Non credetti e rimasi scettico, ma dovetti ricredermi qualche settimana dopo, quando le otto arnie erano oramai al quarto melario colmo e i chilogrammi di miele ricavati alla fine furono stupefacenti. Significava che avevano forse bottinato anche e proprio durante la notte? Incredibile ma vero, si potrebbe dire in questi casi.
Bene, molto bene, così il progetto Mieli del Po andò in porto. Ne parlò persino la Rai con il bellissimo servizio realizzato dal grande amico fraterno di Andrea,e noto giornalista trentino, Nereo Pederzolli, che venne sul Po a filmare le api in barca e a realizzare interviste esaustive.
Ricordi che vengono alla mente oggi che sono passati anni oramai da quando quel furgone, quella mattina, portò sul Po e su una sua isola la vita ronzante. Lo stesso furgone poi che molti anni dopo tragicamente la vita di Andrea Paternoster, il re metaforico delle api e dei mieli, se la riprese in uno scontro mortale sulla A22. E proprio da poche parole scritte da Nereo su FB appresi ciò che mai avrei voluto leggere.
Non scrissi nulla sulla morte di Andrea in quei giorni di dolore. Non ne fui capace. La commozione fu più forte della mia penna. I coccodrilli non mi sono mai piaciuti.
Oggi, mentre termino la mia smielatura, quella dei mieli delle mie api viennesi, voglio scriverne proprio perché nessuno ne scrive più, proprio ora che le righe che Andrea avrebbe scritto nella sua pagina FB sarebbero state piene di pensieri sulle api e sul loro immenso ed estenuante lavoro estivo.
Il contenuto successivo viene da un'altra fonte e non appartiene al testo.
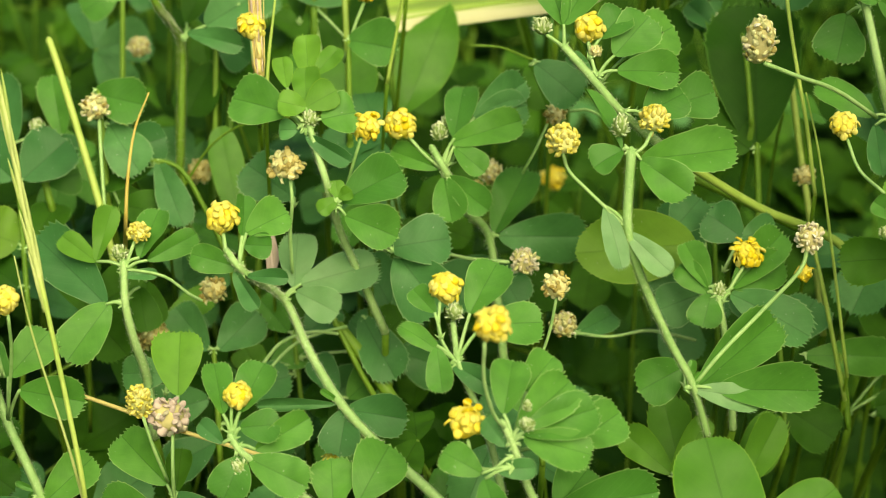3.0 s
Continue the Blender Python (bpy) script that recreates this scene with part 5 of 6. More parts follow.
slim_spike([(-54.9, 222.9, 177.0), (-56.3, 226.3, 185.2), (-58.4, 231.2, 196.3), (-60.4, 236.6, 206.1), (-62.5, 240.8, 213.9), (-64.0, 244.3, 220.3)], 14, 9.0, SPIKE, "slender yellow-green grass spike", 5)
stalk([(-46.8, 300.4, 147.9), (-44.7, 298.7, 157.4), (-40.7, 298.2, 165.0), (-35.8, 299.2, 171.0), (-28.4, 298.9, 174.7), (-14.2, 299.2, 175.5)], 0.81, 0.30, GRASSDARK, [(-59.9, 365.6, -3.0), (-53.4, 347.0, 72.4), (-50.1, 324.7, 110.2), (-46.8, 300.4, 147.9)])

p = clover((-18.5, 331.3, 0.0), "leafy clover plant in the middle of the meadow")
stem(p, [(-18.0, 338.0, 205.4), (-17.8, 332.8, 194.6), (-17.8, 325.9, 180.2)], 1.37, 1.82, STEMDARK)
stem(p, [(-17.8, 325.9, 180.2), (-17.9, 344.3, 129.8), (-18.0, 353.0, 54.1), (-18.1, 356.1, -3.0)], 1.82, 1.00, STEMDARK, name="lower_stem")
leaf(p, "green", (-18.0, 337.7, 204.9), (-20.3, 338.1, 205.5), ((-28.8, 335.3, 202.9), 5.1), ((-22.0, 330.3, 199.1), 6.2))
leaf(p, "green", (-17.7, 337.7, 204.9), (-14.1, 337.3, 204.3), ((-23.0, 336.3, 203.2), 4.4))
leaf(p, "bluish", (-17.8, 332.8, 194.6), (-11.3, 329.0, 187.3), ((-19.7, 333.6, 190.8), 9.7))
leaf(p, "dull", (-17.5, 328.8, 186.4), (-4.3, 322.0, 173.2), ((-12.4, 328.2, 178.0), 9.7))
leaf(p, "green", (-17.6, 327.9, 184.3), (-15.7, 322.3, 173.0), ((-23.7, 325.8, 175.6), 6.9))

p = clover((-54.5, 291.9, 0.0), "leafy clover plant at the meadow's edge")
stem(p, [(-57.0, 298.4, 182.0), (-56.4, 294.2, 173.4), (-55.9, 289.2, 162.9)], 1.27, 1.48, STEMDARK)
stem(p, [(-55.9, 289.2, 162.9), (-55.7, 307.3, 117.3), (-55.5, 315.5, 48.9), (-55.3, 318.3, -3.0)], 1.48, 0.81, STEMDARK, name="lower_stem")
leaf(p, "green", (-57.0, 298.4, 182.0), (-58.1, 298.2, 181.6), ((-48.2, 295.7, 179.9), 9.0))
leaf(p, "bluish", (-56.2, 295.6, 176.3), (-55.2, 295.6, 176.3), ((-49.5, 288.0, 170.3), 8.5))
leaf(p, "bluish", (-56.4, 294.2, 173.4), (-54.4, 293.2, 171.5), ((-44.9, 295.3, 173.5), 7.5))
leaf(p, "dull", (-55.7, 291.0, 166.7), (-53.8, 289.1, 162.9), ((-43.1, 286.6, 161.2), 8.6))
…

Voglio scriverne per dire che molto di quello che oggi riempie i miei vasetti con i mieli viennesi e la mia testa di pensieri ronzanti lo devo ad Andrea. Andrea, grande Maestro di api e botanica, che difficilmente condivise con altri, progetti di mieli che non fossero totalmente venuti dalla sua genialità, ma che con i Mieli del Po e poi con i mieli delle Planiziali Padane del Bosco delle Bertone mi fece quel regalo immenso di lasciarmi lavorare e imparare al suo fianco. Regali che condivido ancor oggi con la carissima Karis Davoglio, mia socia in quei progetti, regali che furono, che sono e rimangono per noi preziosi e unici.
Poche settimane fa, infine, una mattina, lessi sulla pagina Mieli Thun di FaceBook brevi righe dolorose e commoventi delle figlie di Andrea che, con coraggio, hanno preso tra le loro mani oggi i ronzii e gli straordinari progetti di mieli che erano stati pensati da Andrea. Lessi di un abominevole furto. 36 arnie rubate in un terroir mellifero che Andrea aveva scoperto e progettato in Laguna Veneta con un’intuizione geniale. Per atti come questo e dopo ciò che è accaduto a chi quelle arnie conduceva non ci sono parole. Solo disprezzo. Ma saranno i fatti, i nuovi mieli che nasceranno nonostante tutto a rispondere con la bellezza della dolcezza ad un atto brutale e vigliacco.
Oggi dedico i miei mieli 2021 ad Andrea e so che, da qualunque luogo in cui lui sia, apprezzerà. Le mie api ieri mi hanno detto ronzando che… sono pienamente d’accordo.